On the 400th anniversary of the landing and sale of the first Africans in Virginia, The New York Times published a series of essays — the "1619 Project" — by journalists and scholars on the meaning of slavery to America. Its purpose was "to reframe the country’s history by placing the consequences of slavery and the contributions of black Americans at the very center of our national narrative." Oddly, this gesture toward questioning the national hymn of progress provoked a loud protest from both liberal and conservative academics.

Nikole Hannah-Jones, a correspondent for The New York Times Magazine, begins her introductory essay by approaching slavery and racism through her own family’s stories, and then describes the much-overlooked centrality of slavery to the economic rise of the United States. Hannah-Jones and the other essayists frame America as a nation born in the protection of slavery whose basic institutions are constructed on a racist logic. "Anti-black racism runs in the very DNA of this country, as does the belief, so well-articulated by Lincoln, that black people are the obstacle to national unity," Hannah-Jones wrote in what became the most criticized sentence in the collection.

Five distinguished historians of early America, Sean Wilentz and James McPherson of Princeton, Gordon Wood of Brown, Victoria Bynum of Texas State, and James Oakes of the City University of New York Graduate Center, responded by penning a protest letter to The New York Times. Although, they said, they applauded the 1619 Project’s goal of foregrounding the history of slavery and racism in American history, they took issue with what they alleged were "factual errors" and with an interpretation they claimed was a "displacement of historical understanding by ideology."

While the 1619 Project ranged across a large swath of the American experience, including redlining, mass incarceration, the history of racist medicine, the white appropriation of black music, and the emergence of historically black colleges, the five historians’ letter focused obsessively on the project’s reinterpretations of the American Revolution and the abolitionist movement.
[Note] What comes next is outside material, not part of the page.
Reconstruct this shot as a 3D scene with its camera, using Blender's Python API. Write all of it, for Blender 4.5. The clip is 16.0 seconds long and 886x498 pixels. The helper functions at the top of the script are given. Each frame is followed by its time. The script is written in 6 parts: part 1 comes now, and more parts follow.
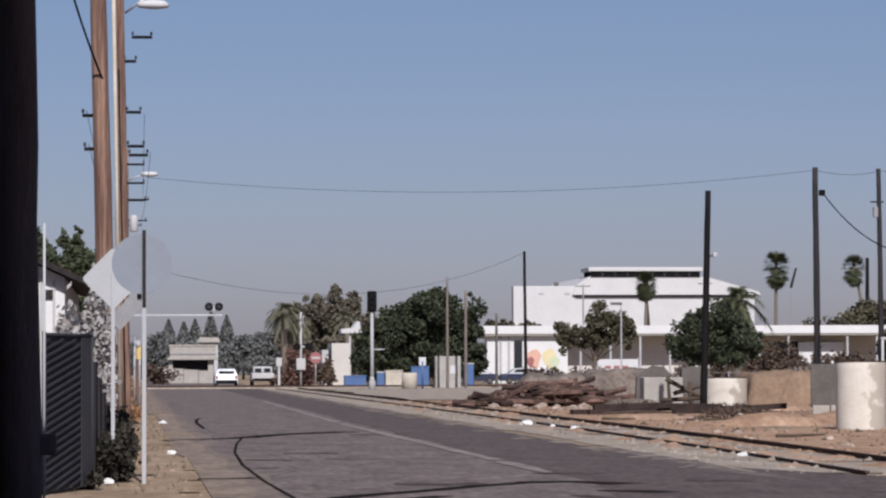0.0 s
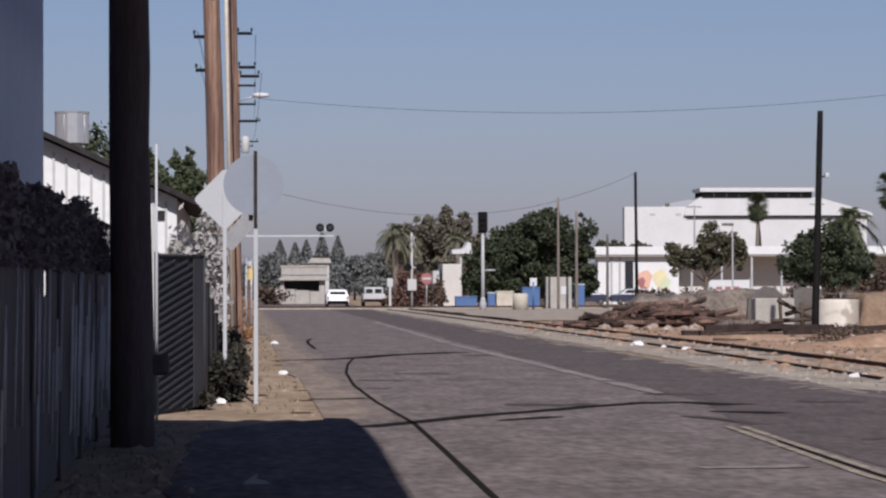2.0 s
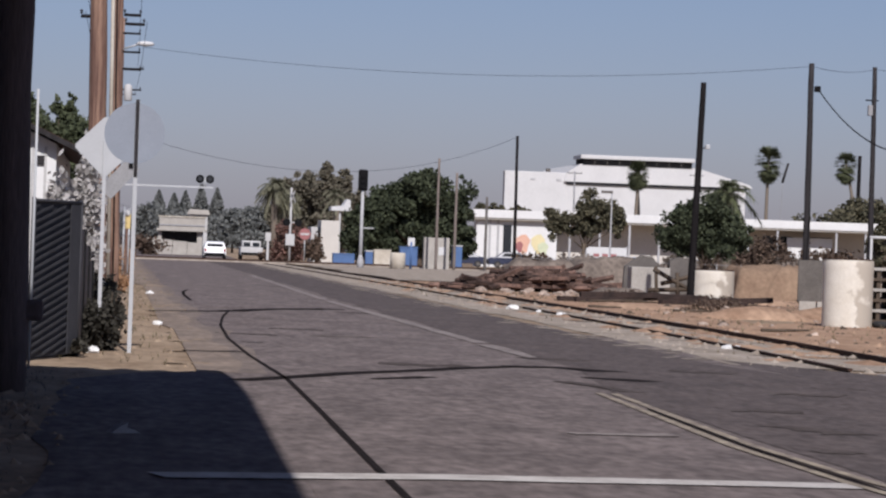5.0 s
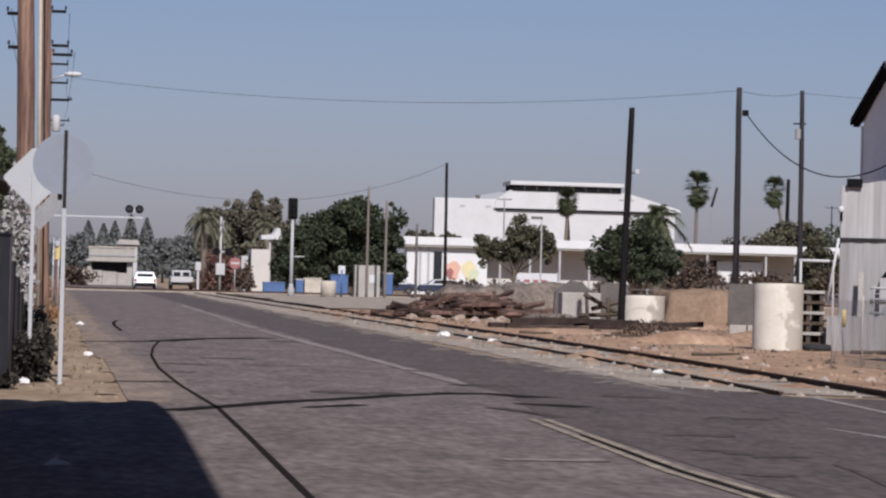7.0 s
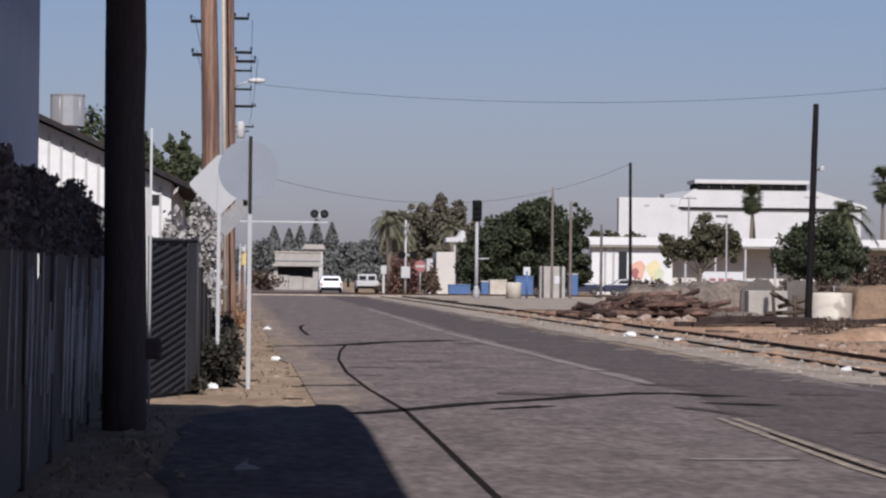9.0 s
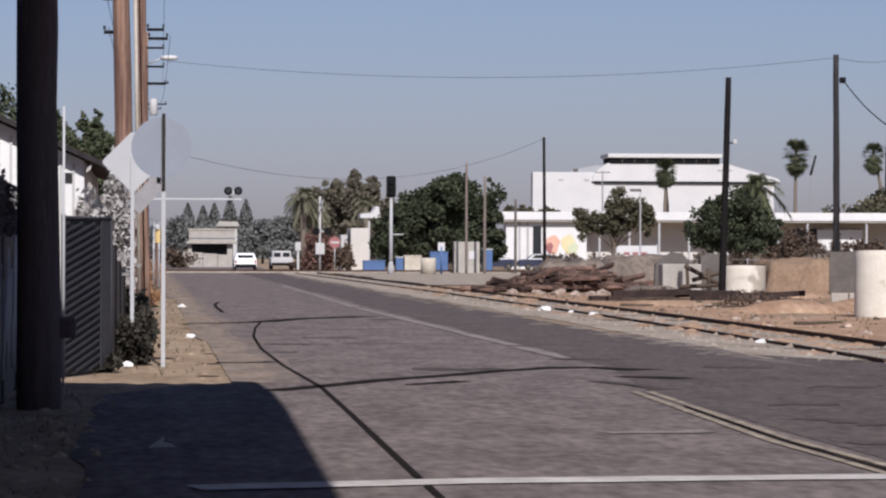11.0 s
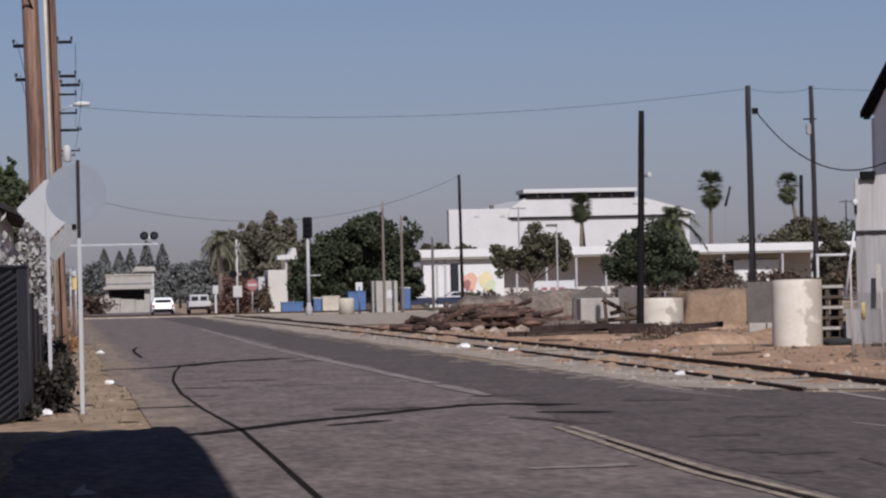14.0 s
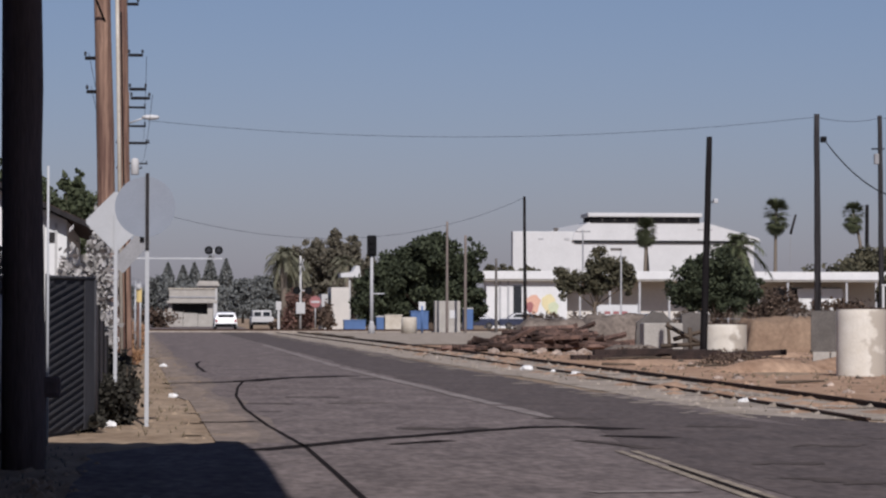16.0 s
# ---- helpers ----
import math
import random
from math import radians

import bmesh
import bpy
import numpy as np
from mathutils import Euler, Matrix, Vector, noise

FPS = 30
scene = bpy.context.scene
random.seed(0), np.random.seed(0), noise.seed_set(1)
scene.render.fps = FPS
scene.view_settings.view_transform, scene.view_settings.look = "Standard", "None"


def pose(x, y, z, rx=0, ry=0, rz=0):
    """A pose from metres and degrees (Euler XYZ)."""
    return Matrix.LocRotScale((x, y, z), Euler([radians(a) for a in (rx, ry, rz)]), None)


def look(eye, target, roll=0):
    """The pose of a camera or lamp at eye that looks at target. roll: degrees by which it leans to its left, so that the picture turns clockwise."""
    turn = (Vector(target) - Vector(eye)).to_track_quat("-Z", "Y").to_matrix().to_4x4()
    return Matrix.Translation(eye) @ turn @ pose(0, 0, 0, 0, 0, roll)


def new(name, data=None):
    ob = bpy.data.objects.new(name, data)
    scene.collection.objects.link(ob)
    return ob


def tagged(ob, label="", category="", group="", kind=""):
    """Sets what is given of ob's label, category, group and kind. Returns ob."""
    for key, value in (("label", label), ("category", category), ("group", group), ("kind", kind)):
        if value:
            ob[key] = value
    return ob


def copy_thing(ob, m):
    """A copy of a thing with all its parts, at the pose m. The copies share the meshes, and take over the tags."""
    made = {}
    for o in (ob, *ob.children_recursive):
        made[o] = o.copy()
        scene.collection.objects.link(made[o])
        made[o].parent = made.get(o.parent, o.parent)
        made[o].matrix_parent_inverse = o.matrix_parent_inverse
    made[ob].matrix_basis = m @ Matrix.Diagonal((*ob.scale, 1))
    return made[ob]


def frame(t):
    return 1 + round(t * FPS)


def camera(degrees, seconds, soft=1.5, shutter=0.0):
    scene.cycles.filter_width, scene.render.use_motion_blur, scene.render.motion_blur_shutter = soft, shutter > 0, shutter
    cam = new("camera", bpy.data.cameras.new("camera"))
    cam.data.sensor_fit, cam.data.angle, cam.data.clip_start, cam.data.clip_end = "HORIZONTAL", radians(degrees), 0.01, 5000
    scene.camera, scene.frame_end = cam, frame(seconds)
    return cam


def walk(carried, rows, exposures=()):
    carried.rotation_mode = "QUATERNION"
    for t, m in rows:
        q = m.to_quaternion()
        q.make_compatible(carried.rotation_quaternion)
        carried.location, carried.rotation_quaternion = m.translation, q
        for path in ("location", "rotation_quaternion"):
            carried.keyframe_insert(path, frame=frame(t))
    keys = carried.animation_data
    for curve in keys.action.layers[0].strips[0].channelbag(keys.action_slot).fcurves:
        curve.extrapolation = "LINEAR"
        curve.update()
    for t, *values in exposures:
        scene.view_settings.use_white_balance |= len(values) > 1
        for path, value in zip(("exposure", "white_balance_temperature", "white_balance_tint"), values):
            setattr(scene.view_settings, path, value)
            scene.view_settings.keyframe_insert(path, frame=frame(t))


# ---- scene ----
cam = camera(16.0, 16.0, soft=2.3)
EYE = (0.0, 0.0, 1.65)
PATH = [  # seconds, heading right of the road, pitch, roll (degrees)
    (0, 5.636, 2.130, -0.184), (0.5, 4.509, 1.622, -0.685), (1, 3.811, 1.415, -0.831), (1.5, 3.504, 1.185, -0.578),
    (2, 3.617, 0.696, -0.158), (2.5, 4.030, 0.323, -0.099), (3, 4.367, 0.066, 0.415), (3.5, 4.614, -0.141, 0.912),
    (5.8, 6.179, 0.136, 2.290), (6, 6.254, 0.241, 2.058), (6.5, 7.038, 0.389, 1.876), (7, 7.084, 0.515, 1.462),
    (7.5, 5.754, 0.621, 1.080), (8, 4.190, 0.725, 0.876), (8.2, 3.971, 0.751, 0.871), (10.3, 3.613, -0.078, 0.431),
    (10.5, 5.023, 0.254, 0.381), (11, 5.286, 0.047, 0.164), (11.5, 7.607, 0.220, 0.111), (12, 9.299, 0.239, -0.022),
    (12.5, 9.719, -0.074, -0.196), (13, 9.559, 0.135, -0.865), (13.5, 8.191, 0.414, -1.070), (14, 6.796, 0.738, -1.247),
    (14.5, 6.076, 1.060, -0.958), (15, 5.614, 1.338, -0.261), (15.5, 5.511, 1.541, 0.012), (16, 5.649, 1.125, 0.121),
]
EXPOSURES = [(t, s, k, 11.5) for t, s, k in ((0, 0.0, 6250), (8.2, 0.0, 6250), (10.0, 0.26, 6400), (10.4, 0.40, 6500), (10.7, 0.31, 6450), (11.0, 0.13, 6300), (12.5, 0.07, 6250), (13.0, -0.14, 6250), (13.5, -0.19, 6250), (16, -0.18, 6250))]
SWAY = {14.5: -0.02, 15: -0.042, 15.5: -0.05, 16: -0.055}      # the last seconds drift a little to the left
walk(cam, [(t, pose(EYE[0] + SWAY.get(t, 0.0), EYE[1], EYE[2], 90 + p, 0, -y) @ pose(0, 0, 0, 0, 0, r)) for t, y, p, r in PATH], EXPOSURES)

# ---- world and sun ----
SUN_AZ, SUN_EL = 3.0, 42.0      # degrees right of straight behind, and up
world = bpy.data.worlds.new("sky")
scene.world = world
world.use_nodes = True
wn, wl = world.node_tree.nodes, world.node_tree.links
sky = wn.new("ShaderNodeTexSky")
sky.sky_type = "NISHITA"
sky.sun_disc = False
sky.sun_elevation = radians(SUN_EL)
sky.sun_rotation = radians(180 - SUN_AZ)
sky.air_density, sky.dust_density, sky.ozone_density, sky.altitude = 1.0, 0.7, 3.0, 80
haze = wn.new("ShaderNodeVectorMath")      # smoggy valley air: a little more violet than clean air
haze.operation = "MULTIPLY"
air = wn.new("ShaderNodeTexCoord")
up = wn.new("ShaderNodeSeparateXYZ")
wl.new(air.outputs["Generated"], up.inputs[0])
layer = wn.new("ShaderNodeValToRGB")      # smog thins out with height
layer.color_ramp.elements[0].position, layer.color_ramp.elements[1].position = 0.0, 0.13
layer.color_ramp.elements[0].color, layer.color_ramp.elements[1].color = (0.786, 0.734, 1.0, 1), (0.822, 0.79, 0.932, 1)
wl.new(up.outputs["Z"], layer.inputs["Fac"])
wl.new(layer.outputs["Color"], haze.inputs[1])
wl.new(sky.outputs["Color"], haze.inputs[0])
wl.new(haze.outputs["Vector"], wn["Background"].inputs["Color"])
wn["Background"].inputs["Strength"].default_value = 0.0675
sun = new("sun", bpy.data.lights.new("sun", "SUN"))
sun.data.energy, sun.data.angle, sun.data.color = 5.0, radians(0.55), (1.0, 0.94, 0.895)
sd = Vector((math.sin(radians(SUN_AZ)) * math.cos(radians(SUN_EL)), -math.cos(radians(SUN_AZ)) * math.cos(radians(SUN_EL)), math.sin(radians(SUN_EL))))
sun.matrix_world = look(sd * 100, (0, 0, 0))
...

With a certainty rarely found among historians, they write: "The project asserts that the founders declared the colonies’ independence of Britain ‘in order to ensure slavery would continue.’ This is not true … every statement offered by the project to validate it is false." Additionally, they call the 1619 Project’s assertion that African Americans have largely had to struggle for their rights by themselves a "distortion." The signatories to the letter demanded the "removal of these mistakes from any materials destined for use in schools, as well as in all further publications."